A solução para o problema da alta fragmentação partidária, que já incomodava também os líderes no poder Legislativo veio do Senado, no apagar das luzes do impeachment de 2016. A aprovação do texto final da Emenda Constitucional nº 97/2017 encontrou oposição apenas do PSOL e da Rede, que invocaram o argumento de Ayres Britto, no STF (Supremo Tribunal Federal), que poucos anos antes havia enterrado a cláusula de barreira prevista na Lei Orgânica dos Partidos como antidemocrática. A mudança na Constituição proibiu as coligações nas eleições proporcionais e restringiu o acesso ao fundo partidário e à propaganda gratuita em rádio e televisão aos partidos que atingirem a cláusula de desempenho progressiva.

O Brasil assistiu à multiplicação de partidos desde 1979, com o fim do bipartidarismo imposto pela ditadura militar. Na eleição de 1982, cinco partidos chegaram à Câmara, na eleição seguinte, em 1986, já contávamos com 12 partidos. Nas eleições de 2018, passamos para 30 partidos com deputado federais eleitos, sendo que 31 elegeram deputados estaduais em alguma das mais de 1.000 vagas nos estados. Após o fechamento da janela partidária, em abril de 2022, sobraram 23 partidos na Câmara. A concentração das cadeiras nos 10 maiores partidos passou de 71%, na eleição de 2018, para 85%

Gráfico mostra a fragmentação partidária na Câmara Federal

O Brasil é o país com o maior número de partidos entre as democracias existentes, contando com 31 siglas registradas no TSE (Tribunal Superior Eleitoral) em julho de 2022. As regras oferecem poucas barreiras para criação de novas agremiações, o que não impediu que o presidente Bolsonaro fracassasse na tentativa de registrar seu próprio partido, o Aliança pelo Brasil. Como nem todos os partidos têm a mesma importância, os cientistas políticos costumam se referir ao número de partidos efetivos para medir o grau de fragmentação do sistema partidário. O indicador praticamente dobrou do início do segundo governo FHC para o segundo mandato de Dilma.

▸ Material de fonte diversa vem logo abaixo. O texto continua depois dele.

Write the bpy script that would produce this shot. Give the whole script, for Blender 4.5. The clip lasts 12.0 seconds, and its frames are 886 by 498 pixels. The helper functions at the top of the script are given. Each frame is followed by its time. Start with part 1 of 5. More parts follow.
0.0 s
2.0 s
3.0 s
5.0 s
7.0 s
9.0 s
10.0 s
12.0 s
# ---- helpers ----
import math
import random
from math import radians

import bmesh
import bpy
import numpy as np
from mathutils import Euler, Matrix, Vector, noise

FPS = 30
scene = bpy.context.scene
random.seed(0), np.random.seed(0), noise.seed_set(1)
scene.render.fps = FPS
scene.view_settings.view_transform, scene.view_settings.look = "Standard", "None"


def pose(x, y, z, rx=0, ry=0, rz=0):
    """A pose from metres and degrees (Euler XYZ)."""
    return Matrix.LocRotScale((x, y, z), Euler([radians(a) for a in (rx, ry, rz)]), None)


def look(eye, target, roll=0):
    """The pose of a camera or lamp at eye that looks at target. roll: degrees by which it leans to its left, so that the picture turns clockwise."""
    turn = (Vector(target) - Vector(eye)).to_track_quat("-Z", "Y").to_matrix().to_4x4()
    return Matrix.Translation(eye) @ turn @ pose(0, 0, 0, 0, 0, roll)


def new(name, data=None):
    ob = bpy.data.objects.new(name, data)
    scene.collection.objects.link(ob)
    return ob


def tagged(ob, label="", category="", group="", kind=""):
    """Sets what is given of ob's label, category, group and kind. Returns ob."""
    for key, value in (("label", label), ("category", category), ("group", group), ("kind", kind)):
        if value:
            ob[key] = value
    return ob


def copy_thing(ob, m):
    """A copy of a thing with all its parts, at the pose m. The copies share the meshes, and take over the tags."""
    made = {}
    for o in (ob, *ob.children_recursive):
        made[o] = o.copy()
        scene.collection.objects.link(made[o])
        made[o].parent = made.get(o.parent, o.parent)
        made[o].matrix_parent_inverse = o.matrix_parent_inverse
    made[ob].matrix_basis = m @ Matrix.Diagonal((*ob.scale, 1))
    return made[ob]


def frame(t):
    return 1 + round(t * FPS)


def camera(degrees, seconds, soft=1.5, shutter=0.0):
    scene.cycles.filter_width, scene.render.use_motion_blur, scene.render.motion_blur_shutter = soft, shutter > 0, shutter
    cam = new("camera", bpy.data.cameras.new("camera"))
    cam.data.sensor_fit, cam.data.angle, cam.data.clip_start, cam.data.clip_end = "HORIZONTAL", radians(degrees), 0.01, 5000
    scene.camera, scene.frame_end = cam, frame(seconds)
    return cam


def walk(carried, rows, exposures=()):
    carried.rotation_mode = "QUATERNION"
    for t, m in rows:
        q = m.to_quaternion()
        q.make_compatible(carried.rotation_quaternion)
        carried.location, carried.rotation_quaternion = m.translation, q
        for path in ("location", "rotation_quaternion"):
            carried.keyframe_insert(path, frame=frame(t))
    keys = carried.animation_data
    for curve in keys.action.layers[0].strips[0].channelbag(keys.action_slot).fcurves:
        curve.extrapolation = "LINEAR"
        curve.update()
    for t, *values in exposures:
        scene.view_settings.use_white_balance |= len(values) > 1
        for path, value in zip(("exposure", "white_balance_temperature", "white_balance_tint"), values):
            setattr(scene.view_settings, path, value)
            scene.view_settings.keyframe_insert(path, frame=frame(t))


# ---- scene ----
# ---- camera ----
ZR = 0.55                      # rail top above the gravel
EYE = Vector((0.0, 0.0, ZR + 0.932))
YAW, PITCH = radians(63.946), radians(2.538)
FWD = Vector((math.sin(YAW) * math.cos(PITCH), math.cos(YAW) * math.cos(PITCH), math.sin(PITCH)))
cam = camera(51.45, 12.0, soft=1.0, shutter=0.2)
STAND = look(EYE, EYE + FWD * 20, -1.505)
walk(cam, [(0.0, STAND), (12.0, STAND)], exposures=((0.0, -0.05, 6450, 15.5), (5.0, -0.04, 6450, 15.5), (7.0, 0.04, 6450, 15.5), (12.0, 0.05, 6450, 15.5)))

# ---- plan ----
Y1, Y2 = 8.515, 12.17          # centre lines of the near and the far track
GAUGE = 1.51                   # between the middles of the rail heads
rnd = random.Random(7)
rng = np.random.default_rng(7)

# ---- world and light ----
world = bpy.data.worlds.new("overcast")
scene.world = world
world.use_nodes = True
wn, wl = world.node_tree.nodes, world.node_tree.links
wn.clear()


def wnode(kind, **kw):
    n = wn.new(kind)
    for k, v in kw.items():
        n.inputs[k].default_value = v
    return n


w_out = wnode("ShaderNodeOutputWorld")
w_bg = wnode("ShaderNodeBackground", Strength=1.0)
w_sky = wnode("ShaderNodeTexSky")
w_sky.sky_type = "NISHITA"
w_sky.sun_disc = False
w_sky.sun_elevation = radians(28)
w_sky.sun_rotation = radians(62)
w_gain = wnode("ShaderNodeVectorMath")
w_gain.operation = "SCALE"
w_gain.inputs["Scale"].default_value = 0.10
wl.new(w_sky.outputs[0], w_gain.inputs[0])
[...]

O efeito das mudanças nas regras tem incentivado a reorganização partidária, e já puderam ser sentidos nas eleições de 2020, com a redução do número de partidos que não puderam mais “aproveitar” os votos da coligação para eleger representantes. Após a eleição, os partidos que não atingiram a cláusula de desempenho correram atrás da sobrevivência política para manter o acesso ao financiamento público, o que levou a incorporação do PRP pelo Patriota; do PPL pelo PCdoB; e do PHS pelo Podemos, todas em 2019. Após a janela partidária e a criação do União Brasil, com a fusão do PSL e do DEM, ficamos com 11,7 partidos efetivos antes do pleito de 2 de outubro de 2022.

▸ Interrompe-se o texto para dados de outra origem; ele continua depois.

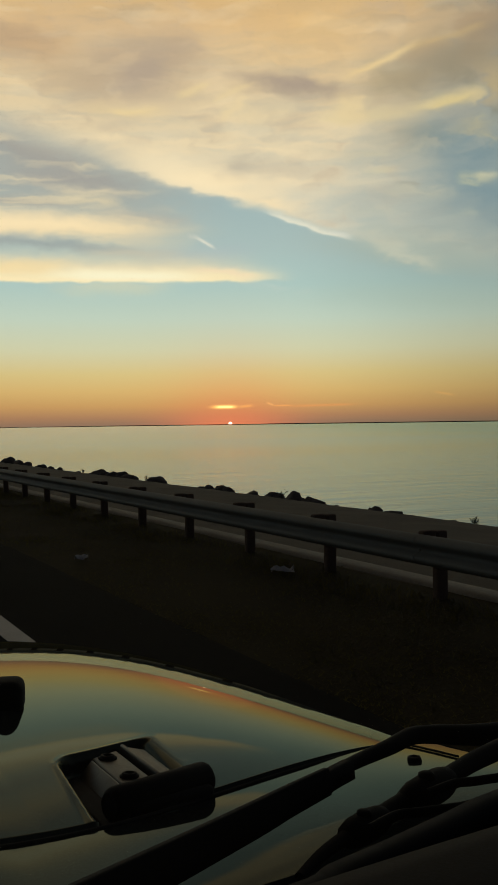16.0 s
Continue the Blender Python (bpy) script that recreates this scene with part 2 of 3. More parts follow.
sky = lay(sky, streak(40.98, 21.72, 1.59, 1.33, 1.33, 4.8, 0.45), lin(176, 146, 108))
sky = lay(sky, streak(28.76, 14.63, 3.36, 0.47, 0.47, -4.1, 0.5), lin(196, 186, 164))
sky = lay(sky, streak(26.92, 14.92, 0.84, 0.33, 0.33, -4.7, 0.35), lin(188, 180, 160))
sky = lay(sky, streak(36.26, 17.08, 1.83, 0.67, 1.33, -11.6, 0.45), lin(190, 182, 156))
sky = lay(sky, torn(streak(35.07, 13.02, 2.31, 0.87, 0.73, 2.4, 0.55), W.step(fibre, 0.34, 0.60, 0.4, 1.0)), lin(180, 184, 172))
sky = lay(sky, torn(streak(33.10, 15.55, 3.00, 0.33, 0.33, -5.0, 0.35), ragged), lin(196, 190, 166))
sky = lay(sky, torn(streak(33.59, 13.89, 2.16, 0.23, 0.23, 1.3, 0.45), ragged), lin(222, 212, 182))
sky = lay(sky, torn(streak(35.42, 15.50, 1.98, 0.20, 0.23, 2.7, 0.45), tufted), lin(214, 204, 170))
sky = lay(sky, streak(37.60, 20.79, 1.52, 0.67, 0.67, 15.4, 0.35), lin(196, 164, 118))
# blue openings
sky = lay(sky, torn(streak(39.79, 15.71, 2.83, 1.00, 1.53, -16.8, 0.82), W.step(puff, 0.66, 0.42)), lin(136, 158, 160))
sky = lay(sky, streak(41.51, 13.12, 3.16, 1.67, 2.00, -26.6, 0.85), lin(132, 158, 164))
sky = lay(sky, streak(37.55, 16.28, 1.79, 0.53, 0.67, -0.4, 0.45), lin(150, 156, 144))
sky = lay(sky, streak(41.89, 17.08, 0.65, 0.33, 0.40, -13.9, 0.6), lin(134, 140, 130))
# bright wisps
sky = lay(sky, streak(35.25, 20.18, 2.17, 0.23, 0.17, 20.7, 0.85, space=CALM, bend=0.1), lin(240, 212, 156))
sky = lay(sky, streak(38.89, 21.21, 2.12, 0.17, 0.20, 9.5, 0.38), lin(222, 190, 132))
sky = lay(sky, streak(34.52, 17.45, 3.05, 0.47, 0.30, 1.4, 0.6), lin(232, 212, 162))
sky = lay(sky, streak(33.31, 17.98, 0.83, 0.73, 0.73, 1.9, 0.7), lin(240, 216, 164))
sky = lay(sky, torn(streak(34.67, 18.10, 0.86, 0.33, 0.27, -52.7, 0.45), ragged), lin(222, 206, 164))
sky = lay(sky, streak(39.02, 17.86, 1.81, 0.37, 0.15, 11.2, 0.92, space=CALM, bend=0.12), lin(234, 214, 160))
sky = lay(sky, streak(39.32, 17.88, 1.26, 0.40, 0.27, 4.1, 0.6), lin(228, 208, 150))
sky = lay(sky, streak(40.51, 18.00, 0.36, 0.33, 0.33, -28.5, 0.6), lin(230, 210, 158))
sky = lay(sky, streak(41.78, 18.51, 0.79, 1.13, 1.00, 16.6, 0.65), lin(206, 182, 132))
sky = lay(sky, torn(streak(40.79, 16.28, 1.28, 0.37, 0.30, -41.5, 0.85), tufted), lin(206, 194, 154))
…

Não tivemos provavelmente nenhuma eleição com a mesma regra desde a redemocratização. Na eleição deste ano não será diferente. O poder Legislativo aprovou a possibilidade da criação de “federações partidárias”, contornando a proibição das coligações em eleições proporcionais, e também criando uma cláusula de desempenho para que o partido dispute as vagas distribuídas pelas “sobras”. A aprovação das federações partidárias deu sobrevida às siglas menores e a possibilidade de não serem excluídas do Fundo Partidário - neste ano o PCdoB e o PV se federaram ao PT, o Cidadania ao PSDB, e a Rede ao PSOL.

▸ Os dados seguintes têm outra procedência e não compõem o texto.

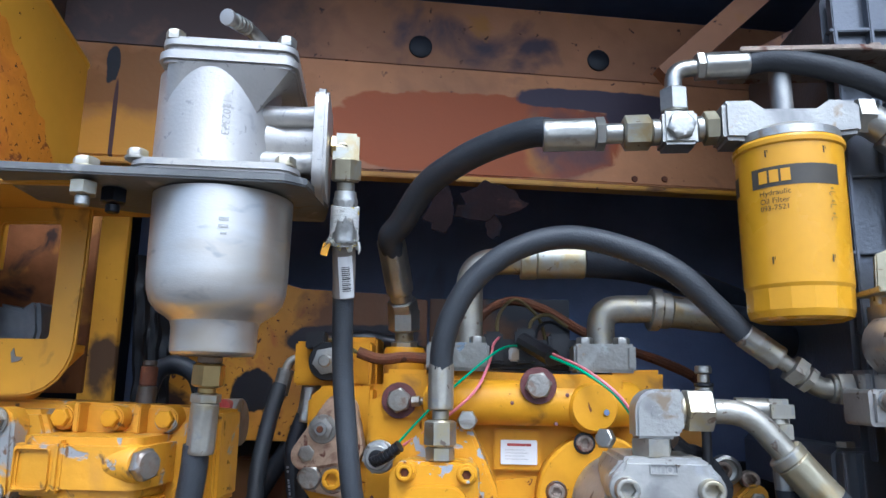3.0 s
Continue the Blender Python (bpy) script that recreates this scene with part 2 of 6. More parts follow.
M_GALV = shader("chalky_galvanised_plate", (0.38, 0.38, 0.37), 0.42, 0.6, var=0.16, scale=15, bump=0.25, grain=240, stretch=(1, 1, 0.4), layers=[((0.52, 0.48, 0.37), 10, 0.33, 0.1, 0.47, 0.30), ((0.60, 0.62, 0.64), 26, 0.24, 0.06, 0.51, 0.24), ((0.24, 0.24, 0.24), 40, 0.16, 0.06, 0.51, 0.36)])
M_ORANGE = shader("rusty_orange_steel", (0.60, 0.25, 0.03), 0.55, var=0.25, scale=20, bump=0.3, layers=[((0.45, 0.13, 0.03), 22, 0.3, 0.1, 0.8, 0)])
M_WHITE = shader("scuffed_white_block", (0.38, 0.38, 0.375), 0.5, 0.15, var=0.10, scale=18, bump=0.3, layers=[((0.28, 0.28, 0.28), 22, 0.30, 0.1, 0.6, 0.2), ((0.60, 0.61, 0.62), 30, 0.2, 0.06, 0.6, 0)])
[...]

Após a eleição, o sarrafo para acessar o fundo partidário e a propaganda gratuita em rádio e TV aumenta, junto com a pressão por mais fusões e concentração. Os dois critérios alternativos passam de 1,5% dos votos válidos para 2% em 1/3 dos estados, ou de nove para 12 deputados eleitos no mínimo, em 1/3 dos estados. Neste ano, o Fundo Partidário será de R$ 574 milhões distribuídos entre 24 partidos, e o Fundo Eleitoral de R$ 4,96 bilhões. Diferente do primeiro, restrito aos partidos que superam a cláusula de desempenho, 2% do fundo eleitoral é dividido de forma igualitária entre os partidos com registro no TSE. O sentido da mudança é positivo e beneficiará o país fortalecendo os partidos e reduzindo as siglas de aluguel ou pouco representativas, a menos que uma nova mudança legal rearranje novamente o tabuleiro político.

Alexandre Sampaio Ferraz é economista e doutor em ciência política. Consultor do Dieese (Departamento Intersindical de Estatística e Estudos Socioeconômicos).